All images courtesy of the artist
In the world where men keep themselves grounded, they believe their souls will go to nirvana when they die. Through the beliefs around afterlife, it also can be used to magnify the condemnation of individuals in the present life. Because of the terror of punishment in Hell, human beings remain themselves with righteousness avoiding evil actions themselves. It, however, has helped guide them to follow a certain direction hoping to build the great civilization since the beginning of century.
For my artist residency at Sa Sa Art Projects (2021), I experimented with merging Buddha’s halo light with Hip-hop music to explore the relationship between these seemingly disparate things. The alignment of the visual rhythm of the Buddha’s halo light with the beats of Hip-hop music allowed a spiritual connection whilst provoking power dynamics. During the residency, I discovered that the Buddha’s halo light represents the glow of sanctity while Hip-hop music embodies emancipation and resilience. This led me to consider other connections between enlightenment and the human experience and what that means in our everyday lives.
Buddha’s halo light traverses the mortal cycle from birth to death through the symbol of light, the source of goodness in the eternal universe. Light is a life-giving power which is often associated with immortality and a higher existence in each religion. It also has earthly significance by giving rhythm to our daily experiences through a cycle of presence and absence.
My curiosity and exploration of these concepts led me to the entry of the universe of ultimate reality, that contains all realities and delusional imagination. Through this work, I hallucinate Buddha’s halo light in the cosmos with the ambiguity of eternity and enlightenment. By manifesting Buddha’s halo light by way of parallel processing I explore the worship of hallucination and transcendence in the eternal universe. Through symbolization, we are grounded back into our own reality through which we sustain our basic values and fundamental principles.

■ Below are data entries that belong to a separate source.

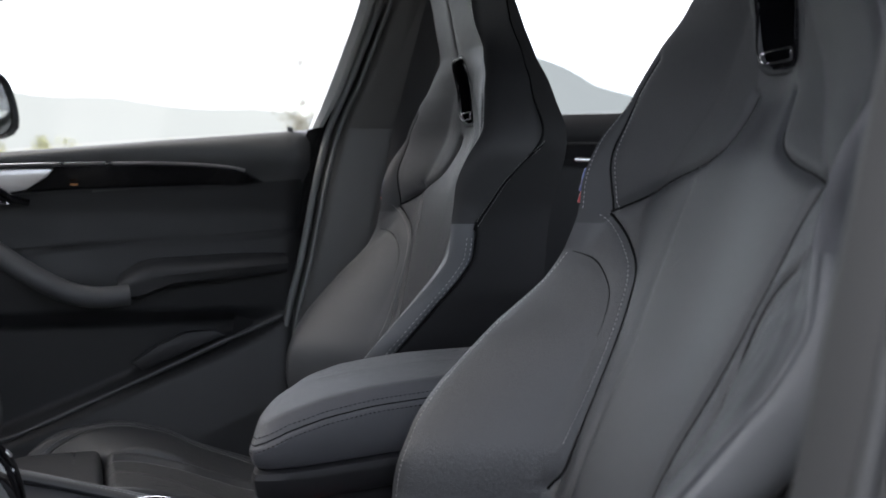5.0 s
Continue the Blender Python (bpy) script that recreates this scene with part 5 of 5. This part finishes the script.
def build_plant(name, label, category, at, width, height, leaves, trunk, seed, group=""):
    rnd = random.Random(seed)
    plant = thing(name, label, category, group)
    bx, by = at
    bz = land(bx, by)
    if trunk:
        part("trunk", sweep([(bx, by, bz - 0.2), (bx + 0.1, by, bz + height * 0.4), (bx - 0.05, by, bz + height * 0.8)], [0.16, 0.11, 0.04], 8), BARK, plant)
        for k in range(6):
            q, l = rnd.uniform(0, 6.28), rnd.uniform(0.3, 0.5) * width
            z0 = bz + height * rnd.uniform(0.35, 0.7)
            part("limb", sweep([(bx, by, z0), (bx + l * math.cos(q), by + l * math.sin(q), z0 + 0.22 * height)], [0.06, 0.015], 6), BARK, plant)
    verts, faces = [], []
    for _ in range(leaves):
        q, r, h = rnd.uniform(0, 6.28), width * 0.5 * math.sqrt(rnd.random()), rnd.random()
        lump = 0.72 + 0.28 * math.sin(q * 3 + seed) * math.cos(h * 5 + seed)
        r *= lump * (math.sqrt(max(0.04, 1 - 0.92 * h * h)) if not trunk else math.sqrt(max(0.05, 1 - (2 * h - 1) ** 2)))
        z = bz + (height * (0.45 + 0.6 * h) if trunk else height * h * lump)
        c = Vector((bx + r * math.cos(q), by + r * math.sin(q), z))
        turn = Euler((rnd.uniform(0, 3), rnd.uniform(0, 3), rnd.uniform(0, 6))).to_matrix()
        s = rnd.uniform(0.05, 0.13) * (1.7 if trunk else 1.0)
        b = len(verts)
        verts += [tuple(c + turn @ Vector(p) * s) for p in ((-1, 0, 0), (0, -0.5, 0.1), (1, 0, 0), (0, 0.5, 0.1))]
        faces.append((b, b + 1, b + 2, b + 3))
    ob = under(mesh_object("crown", verts, faces, SPARSE_HAZED if trunk else FOLIAGE_HAZED, False), plant)
    settle(plant, (bx, by, bz))
    return plant


rnd = random.Random(5)
for k, (bx, w, h) in enumerate(((-8.5, 5, 2.4), (-5.2, 4.4, 2.2), (-2.1, 5.0, 2.6), (1.25, 4.4, 2.3), (4.4, 5.2, 2.6), (8.2, 4.4, 2.9), (10.6, 3.2, 2.8), (14.5, 4.4, 2.6), (18.5, 5, 2.9))):
    build_plant("shrub", "yellow green shrub on the pale ground", "shrub", (bx, 58 + rnd.uniform(-2, 2)), w, h + 0.3, 2400, False, k + 3, "shrubs")
build_plant("tree", "thin small tree with a sparse crown", "tree", (11.6, 58), 4.4, 7.6, 520, True, 31)



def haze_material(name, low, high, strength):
    """Far hills that glow evenly, with the bright haze put into their emission colour."""
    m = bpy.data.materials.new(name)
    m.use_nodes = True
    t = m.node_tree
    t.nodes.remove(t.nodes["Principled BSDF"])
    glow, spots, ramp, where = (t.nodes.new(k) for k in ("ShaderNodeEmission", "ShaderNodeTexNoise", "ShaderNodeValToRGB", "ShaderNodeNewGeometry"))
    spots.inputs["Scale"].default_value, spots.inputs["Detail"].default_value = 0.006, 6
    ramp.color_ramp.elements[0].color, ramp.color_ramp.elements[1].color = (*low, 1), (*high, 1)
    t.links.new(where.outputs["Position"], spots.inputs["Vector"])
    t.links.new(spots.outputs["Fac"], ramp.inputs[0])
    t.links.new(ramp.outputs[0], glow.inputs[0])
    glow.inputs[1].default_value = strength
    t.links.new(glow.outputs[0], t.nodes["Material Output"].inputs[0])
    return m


def ridge(name, y, us, profile, mat, label):
    rows = []
    for u in us:
        x = u * y
        e = float(np.interp(u, *zip(*profile)))
        top = e * math.hypot(x, y) + 0.006 * y * noise.noise(Vector((u * 14, y, 0)))
        rows.append([(x, y, -10), (x, y + 20, top * 0.5), (x, y + 60, top)])
    return structure(loft(name, rows, mat), label)


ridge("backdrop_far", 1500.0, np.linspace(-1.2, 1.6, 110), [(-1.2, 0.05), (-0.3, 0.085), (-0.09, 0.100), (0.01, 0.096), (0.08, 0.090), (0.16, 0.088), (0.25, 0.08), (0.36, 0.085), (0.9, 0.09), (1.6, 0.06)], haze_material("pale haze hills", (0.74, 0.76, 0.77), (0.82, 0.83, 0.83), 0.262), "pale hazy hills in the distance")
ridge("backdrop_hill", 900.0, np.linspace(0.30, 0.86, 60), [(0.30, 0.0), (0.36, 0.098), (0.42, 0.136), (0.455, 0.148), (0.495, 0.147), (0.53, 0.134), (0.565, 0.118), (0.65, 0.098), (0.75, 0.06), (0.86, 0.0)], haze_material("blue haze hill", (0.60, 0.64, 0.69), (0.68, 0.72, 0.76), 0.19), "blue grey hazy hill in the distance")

# wall added out of view to cut low light from the driver's side
WALL_DARK = textured("dark unseen wall", (0.10, 0.098, 0.094), 0.9, 8, 0.02, 0.3, 0.8, spec=0.2)
wall_unseen = structure(part("wall_unseen", box((30, 0.4, 1.2), (2, -4.6, 0.5), 0.03), WALL_DARK, None), "plain dark wall out of view, added to hold back low light")
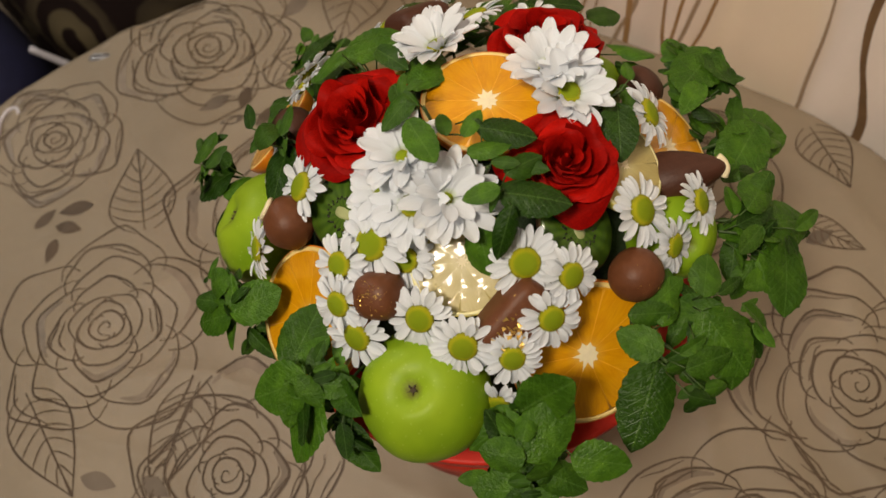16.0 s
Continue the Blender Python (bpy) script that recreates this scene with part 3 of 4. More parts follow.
def flower(m, size, rng, label, group, long_petals=False, count=22, disc=0.46, lift=0.0, name="daisy"):
    """A daisy: a domed disc with two rings of petals."""
    ob = thing(name, m, label, name, group)
    linked("disc", DISC_LOW if not long_petals else DISC_HIGH, ob, "yellow-green disc", Matrix.Diagonal((size * disc, size * disc, size * disc, 1)))
    for ring in range(2):
        n = count if ring == 0 else (count - 9 if long_petals else count // 3)
        for k in range(n):
            length = size * (rng.uniform(0.84, 1.12) if long_petals else rng.uniform(0.93, 1.06)) * (1.0, 0.90)[ring]
            a = 360 * (k + 0.5 * ring) / n + rng.uniform(-6, 6)
            up = lift + (9 + 0.3 * lift) * ring + rng.uniform(-8, 8)
            inner = size * disc * 0.78
            mm = pose(0, 0, 0, 0, 0, a) @ pose(inner, 0, -0.0006 + 0.0009 * ring, rng.uniform(-14, 14), -up, 0)
            reach = length - inner
            mm = mm @ Matrix.Diagonal((reach, size * rng.uniform(0.85, 1.05), size, 1))
            linked("petal", rng.choice(LONG if long_petals else SHORT), ob, "", mm)
    return ob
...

Born in 1997 in Kampong Thom Province, Seakleng relocated to study in Cambodia’s capital of Phnom Penh in 2011 and graduated in Media Management from the Royal University of Phnom Penh in 2020. He joined group exhibition, Possibility, Transferring and Passing at Sa Sa Art Projects and directed Psycho selected in Chaktomuk Short Film Festival—Cambodian Highlight in 2019 while working as a production intern at Anti-Archive film company. He was one of the five artist awardees for Creative Generation 3 in 2020 and simultaneously directed Blossom In The Summer. He also worked as an assistant lecturer for the third generation of Contemporary and Documentary Photography class at Sa Sa Art Projects. He was invited to join Pisaot artist residency program at Sa Sa Art Projects to research and experiment on new work and later joined group exhibition, Visualizing Histories in 2021.